Michael Tracey writes: Look at this madness from (bizarrely) one of the most popular podcasts in the country.

@karaswisher declares how wonderful it is that Prince Andrew was arrested for some vague “public misconduct” offense, because he “should’ve been arrested for something else,” but “this is what they could get him on.”

And she also declares that she knows Andrew “did this,” meaning commit a child sex crime, even though the central claims of his accuser have been resoundingly discredited, including by US government investigators, according to newly released Epstein Files that Kara evidently never got a chance to read.

But in any event, “show me the man and I’ll show you the crime” used to be regarded as the quintessential Stalinist ethos of how to enforce criminal law. Kara explicitly calls on the US to import this once-reviled philosophy, because in her mind, “everybody’s dirty” who was ever associated with Epstein, in any way, ever.

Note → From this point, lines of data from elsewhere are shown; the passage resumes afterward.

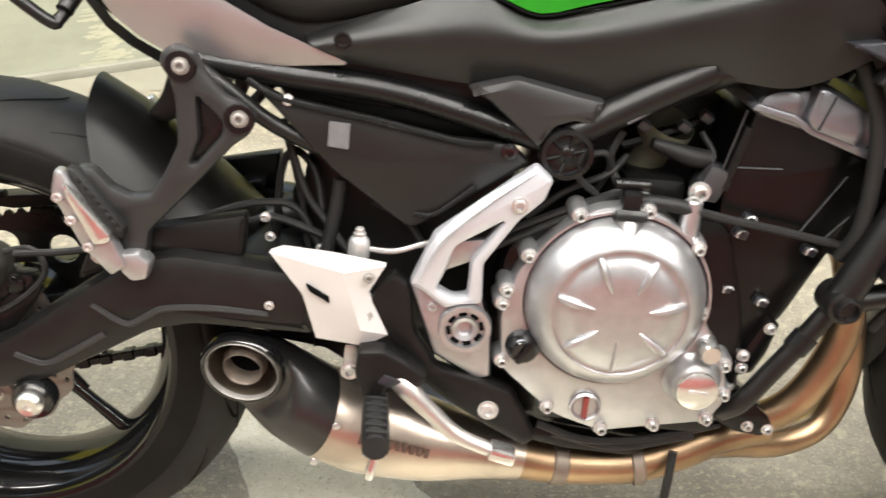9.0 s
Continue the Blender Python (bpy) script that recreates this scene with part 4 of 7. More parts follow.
on("tail_stay", plate([[(0.225, 0.37), (0.29, 0.38), (0.285, 0.330), (0.250, 0.305), (0.212, 0.283), (0.190, 0.290), (0.208, 0.315)]], -0.04, 0.04, 0.006, 0.008), BLACK)

# swingarm details, heel guard, silver bracket
# real ridges; their paler grey carries the light caught along them
on("arm_crease", tube([(0.157, -0.149, 0.107), (0.178, -0.150, 0.094), (0.196, -0.150, 0.087), (0.215, -0.150, 0.098), (0.236, -0.150, 0.109), (0.29, -0.150, 0.113), (0.347, -0.149, 0.110)], 0.0042, 6, 4), COVERGREY, swing, "raised pressing line, paler grey for the light along it")
on("arm_crease", tube([(0.069, -0.149, 0.040), (0.085, -0.150, 0.034), (0.104, -0.150, 0.031), (0.13, -0.150, 0.047), (0.169, -0.149, 0.073)], 0.0042, 6, 4), COVERGREY, swing, "raised pressing line, paler grey for the light along it")
on("bolt", bolt_mesh((0.348, -0.150, 0.121), 0.0045, 0.004), STEEL, swing)
on("bolt", bolt_mesh((0.163, -0.132, 0.158), 0.008, 0.007), STEEL)
on("arm_gusset", plate([[(0.135, 0.125), (0.150, 0.165), (0.175, 0.182), (0.225, 0.195), (0.32, 0.216), (0.316, 0.165), (0.24, 0.165), (0.19, 0.15)]], -0.130, -0.105, 0.006, 0.006), BLACK, label="black gusset on the swingarm", both=True)
on("arm_bridge", box((0.34, 0, 0.13), (0.07, 0.22, 0.07), 0.015), BLACKMETAL)
axle = on("axle_nut", lathe([(0.0065, -0.004), (0.0065, 0.012), (0.0080, 0.014), (0.0140, 0.014), (0.0165, 0.010), (0.0175, 0.0), (0.0175, -0.05)], (0, -0.151, 0), (0, -1, 0), 32), BRACKETSILVER, label="hollow bright axle nut")
on("axle_bore", lathe([(0, 0.008), (0.0068, 0.008), (0.0068, -0.02)], (0, -0.148, 0), (0, -1, 0), 24), GROOVE, axle)
on("chain_adjuster", plate([[(-0.060, 0.010), (-0.060, -0.014), (-0.02, -0.020), (-0.02, 0.014)]], -0.152, -0.142, 0.003), BLACKMETAL, swing)
on("adjuster_slot", plate([[(-0.035, 0.006), (-0.034, -0.008), (-0.014, -0.012), (-0.015, 0.002)]], -0.1535, -0.150, 0.001), GROOVE, swing)
on("bolt", bolt_mesh((-0.066, -0.125, -0.004), 0.008, 0.014, (-1, -0.2, 0)), STEEL)
bob = on("stand_bobbin", lathe([(0, 0.019), (0.004, 0.019), (0.005, 0.022), (0.0115, 0.023), (0.0150, 0.019), (0.0165, 0.012), (0.015, 0.006)], (0.084, -0.145, -0.017), (0, -1, 0), 28), BRIGHTALU, label="bright stand bobbin with a black collar")
on("collar", lathe([(0.015, 0.008), (0.0225, 0.010), (0.0245, 0.006), (0.024, -0.01)], (0.084, -0.145, -0.017), (0, -1, 0), 28), BLACKGLOSS, bob)
G0, G1, G2, G3, G4, G5, G6, G7, G8 = (0.3477, -0.149, 0.1826), (0.3614, -0.150, 0.1885), (0.4134, -0.153, 0.1860), (0.4710, -0.150, 0.1767), (0.4539, -0.146, 0.1426), (0.4772, -0.150, 0.0950), (0.4539, -0.151, 0.0799), (0.3995, -0.150, 0.0855), (0.3837, -0.150, 0.1363)
GH0, GH1, GH2 = (0.4290, -0.165, 0.1720), (0.4385, -0.166, 0.1390), (0.4480, -0.163, 0.1050)
guard = on("heel_guard", faceted([(G0, G1, G2, GH0), (G0, GH0, GH1, G8), (G8, GH1, GH2, G7), (G7, GH2, G6), (G2, G3, GH0), (GH0, G3, G4, GH1), (GH1, G4, G5, GH2), (GH2, G5, G6)], 0.010), WHITEPLASTIC, label="pale pearl heel guard plate", sharp=24)
# slot drawn as a near-black plate, shade as colour
on("guard_slot", plate([[(0.3880, 0.1531), (0.4128, 0.1412), (0.4141, 0.1330), (0.3925, 0.1454)]], -0.1605, -0.150, 0.0005), GROOVE, guard, "near-black sheet for the shade in the slot")
for z in (0.1638, 0.1184):
    on("bolt", bolt_mesh((0.4545, -0.154, z), 0.0052, 0.005), LIPMETAL, guard)
heel = on("footrest_hanger", plate([[(0.481, 0.168), (0.498, 0.152), (0.506, 0.10), (0.534, 0.056), (0.598, 0.040), (0.622, 0.030), (0.655, -0.028), (0.642, -0.040), (0.597, -0.016), (0.542, 0.018), (0.514, 0.042), (0.470, 0.10), (0.455, 0.130), (0.462, 0.15)]], -0.148, -0.122, 0.006, 0.006), BLACK, label="black footrest hanger")
on("bolt", bolt_mesh((0.596, -0.149, 0.008), 0.010, 0.006), STEEL, heel)
br = on("frame_bracket", plate([[(0.6199, 0.2975), (0.6384, 0.2829), (0.6313, 0.2603), (0.6076, 0.2363), (0.5748, 0.1847), (0.5774, 0.1383), (0.5545, 0.1347), (0.5368, 0.1292), (0.5129, 0.1475), (0.4972, 0.1553), (0.5200, 0.2141)], [(0.5923, 0.2353), (0.5741, 0.2071), (0.5611, 0.1864), (0.5605, 0.1455), (0.5450, 0.1425), (0.5265, 0.1520), (0.5335, 0.1700), (0.5433, 0.2030)]], -0.148, -0.122, 0.006, 0.004), BRACKETSILVER, label="silver alloy frame bracket")
on("bracket_foot", plate([[(0.4985, 0.1540), (0.5129, 0.1475), (0.5427, 0.1304), (0.5765, 0.1400), (0.5893, 0.1055), (0.5945, 0.0450), (0.5814, 0.0410), (0.5297, 0.0705)]], -0.139, -0.118, 0.003, 0.003), CASTALU, br, "duller silver foot of the bracket")
on("foot_edge", plate([[(0.4955, 0.1550), (0.5129, 0.1445), (0.5427, 0.1284), (0.5785, 0.1400), (0.5915, 0.1055), (0.5970, 0.0425), (0.5810, 0.0375), (0.5275, 0.0685)]], -0.1355, -0.116, 0.002, 0.003), BLACKSMOOTH, br, "black edge round the foot")
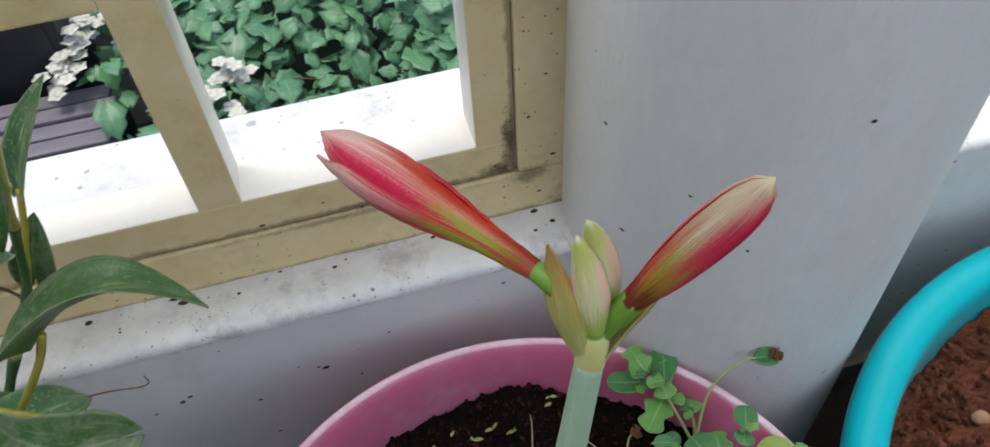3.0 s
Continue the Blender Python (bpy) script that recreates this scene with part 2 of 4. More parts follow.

She therefore calls for a US special counsel of some sort, to pursue further prosecutions on the basis of her newly embraced Stalinist philosophy.

Scott Galloway, whose apparent appeal as a media personality I’m still constantly baffled by, agrees with his co-host and says US prosecutors should simply pour through Epstein’s flight logs, and pick out some random people to prosecute. He demands “dozens if not hundreds” of new indictments on the basis of this quintessentially Stalinist imperative.

Just incredible stuff. The contemporary podcast media ecosystem is such a ridiculous blight on humanity.